State OKs private home-health provider; nonprofits voice concern

MIDDLEBURY — State officials on Monday gave the green light to a private, New Jersey-based home-health services provider to operate in Vermont, a scenario that some state nonprofits believe could bring more competition in an industry already beset with tight margins.
At issue is a successful effort from Bayada Nurses Inc. of Moorestown, N.J., to buy Professional Nurses Service Inc. (PNS) of Vermont, which in 2005 became the first private firm to be given state permission to compete against nonprofits for clients in the home health services industry.
Soon after receiving that permission PNS soon experienced financial difficulties, to the extent the small company was on the brink of bankruptcy in 2007, according to paperwork filed at the Vermont Department of Banking, Insurance, Securities and Health Care Administration, known as BISHCA. In 2008, Bayada — a private company now offering services in 16 states — announced it wanted to purchase PNS. Several of the state’s nonprofit agencies — including Addison County Home Health & Hospice (ACHHH) — raised concerns about the proposed purchase, fearing Bayada would ramp up services, potentially cherry-pick among the most profitable or desirable clients and compete for the state’s limited number of health care workers.
“(Bayada) is well-funded, well organized and has deep pockets,” said ACHHH Executive Director Larry Gutchius. “For the nonprofit industry, there will be an impact.”
The state’s 11 nonprofit home health care agencies made 866,000 patient visits last year to 21,600 different patients, according to Peter Cobb, executive director of the Vermont Assembly of Home Health Agencies. Together, the agencies underwrote just under $7 million in state and federal programs — such as Medicaid and Medicare — that fell short of reimbursement rates for actual services rendered, according to Cobb.
ACHHH workers conducted 84,378 patient visits last year, according to Gutchius. The agency employs 180 full- and part-time workers.
State rules required that Bayada obtain a certificate of need (CON) through BISHCA before completing the purchase. That CON is needed to make sure Bayada’s plans are consistent with Vermont’s “Health Resources Allocation Plan,” which required Bayada to show, among other things, that the purchase of PNS would not adversely affect Vermont patients’ ability to access services.
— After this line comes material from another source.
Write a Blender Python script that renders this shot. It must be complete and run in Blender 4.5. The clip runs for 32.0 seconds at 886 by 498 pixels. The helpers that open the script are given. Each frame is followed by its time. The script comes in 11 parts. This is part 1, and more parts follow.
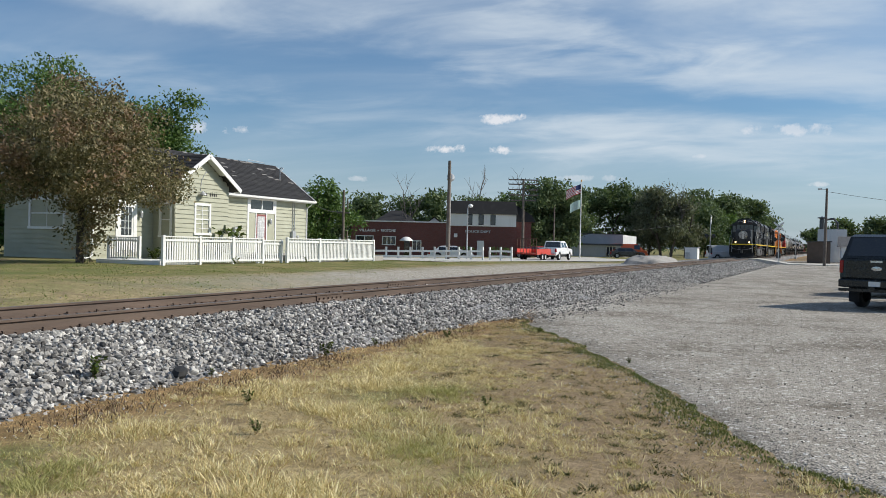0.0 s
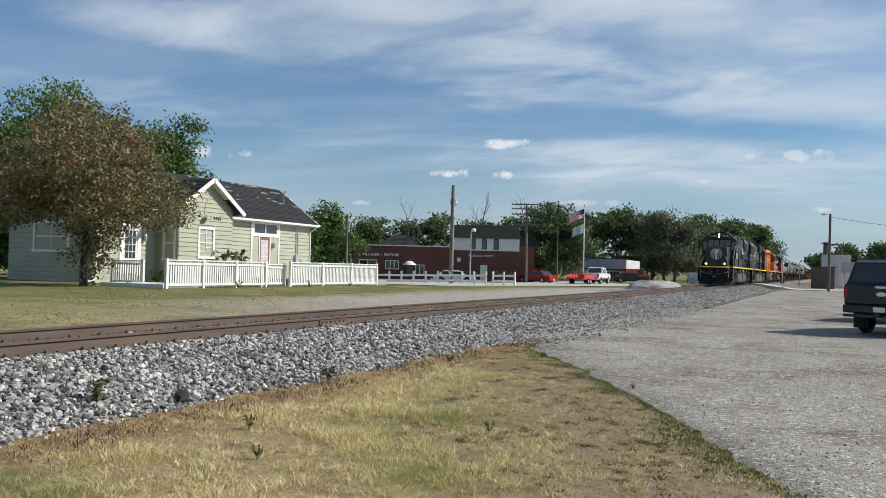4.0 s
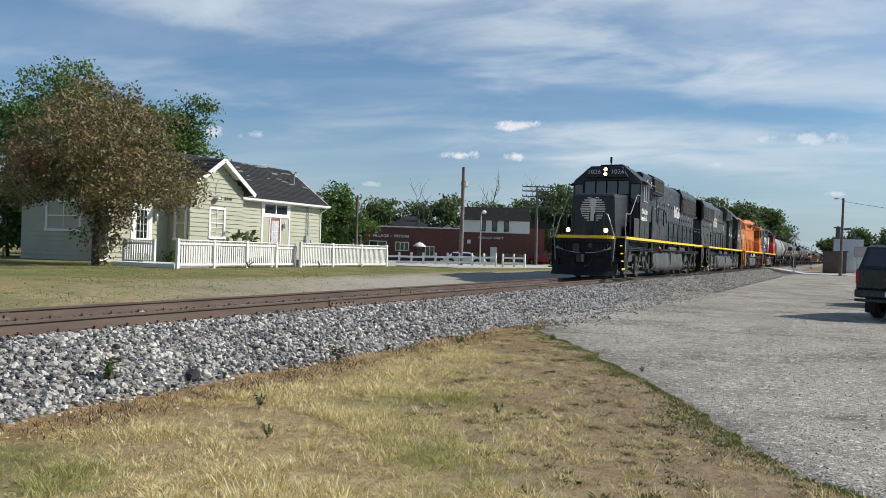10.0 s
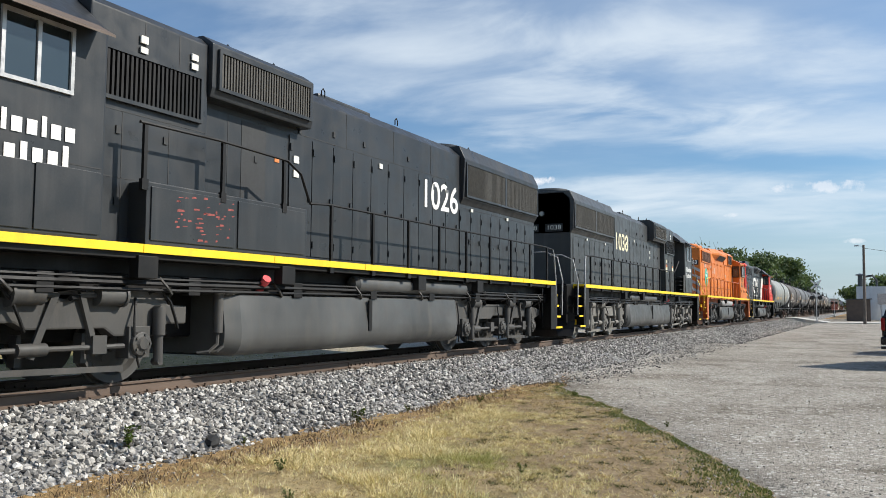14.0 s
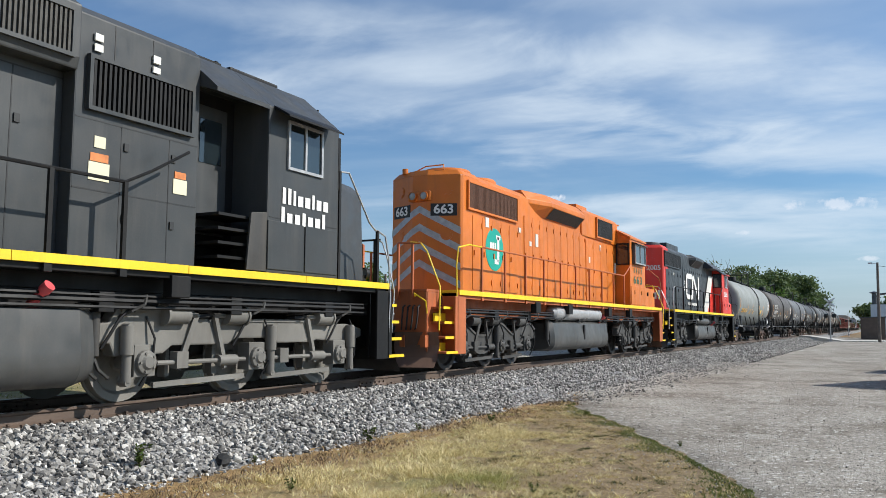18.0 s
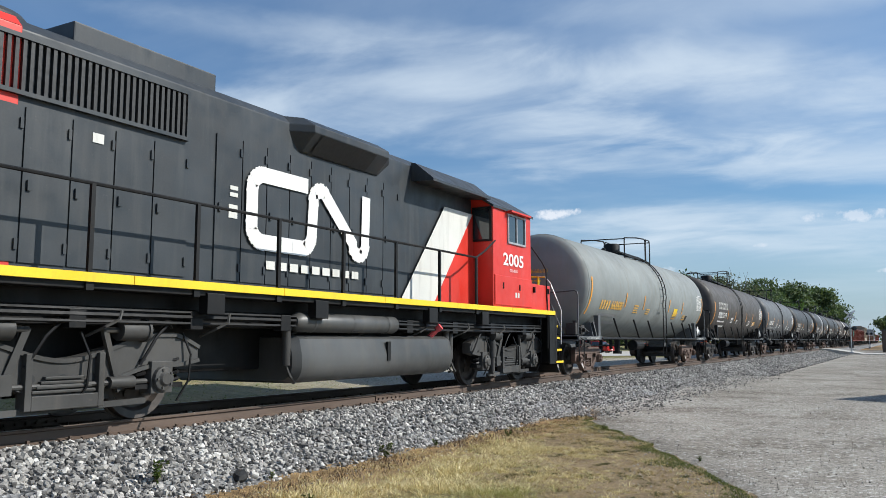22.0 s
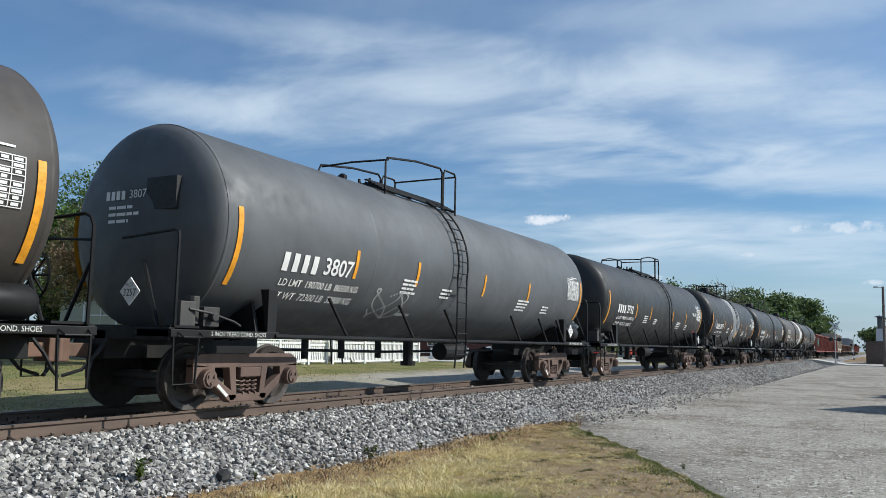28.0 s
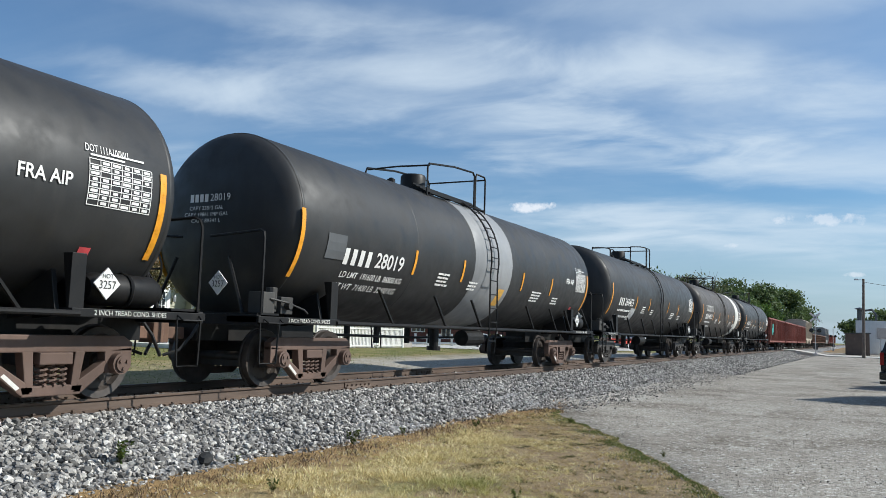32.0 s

In a decision published on Monday, BISCHCA Commissioner Paulette Thabault issued a CON allowing Bayada’s purchase of PNS. The 15-page decision states, among other things, that:
• PNS provides services to almost 1,000 Vermonters. Thabault submitted that the need for home health services is likely to grow, given the state’s ageing population.
• The purchase will have “very minimal, or no impact” on the uninsured as well as those who are insured.
• Bayada has promised to “establish collegial relationships with other Vermont providers and share clients with other agencies where the needs of the clients dictate.”
• Bayada’s entry into the Vermont home health market is through an existing business (PNS) and does not reflect an additional provider entering the market.
“Bayada intends to continue providing the same services to the same clients served currently by PNS,” the decision reads.
Gutchius and Cobb said they were disappointed with the BISHCA decision, but are hopeful it does include some safeguards to protect the ability of nonprofits to function. For example, the decision states that the Vermont Department of Disabilities, Aging and Independent Living could place limits on services Bayada provides if the company appears to be focusing on certain, more profitable regions of the state as opposed to others.
“We are disappointed but not surprised by the decision,” Cobb said.
“We hope the impact will be minimal, but we will have to wait and see.”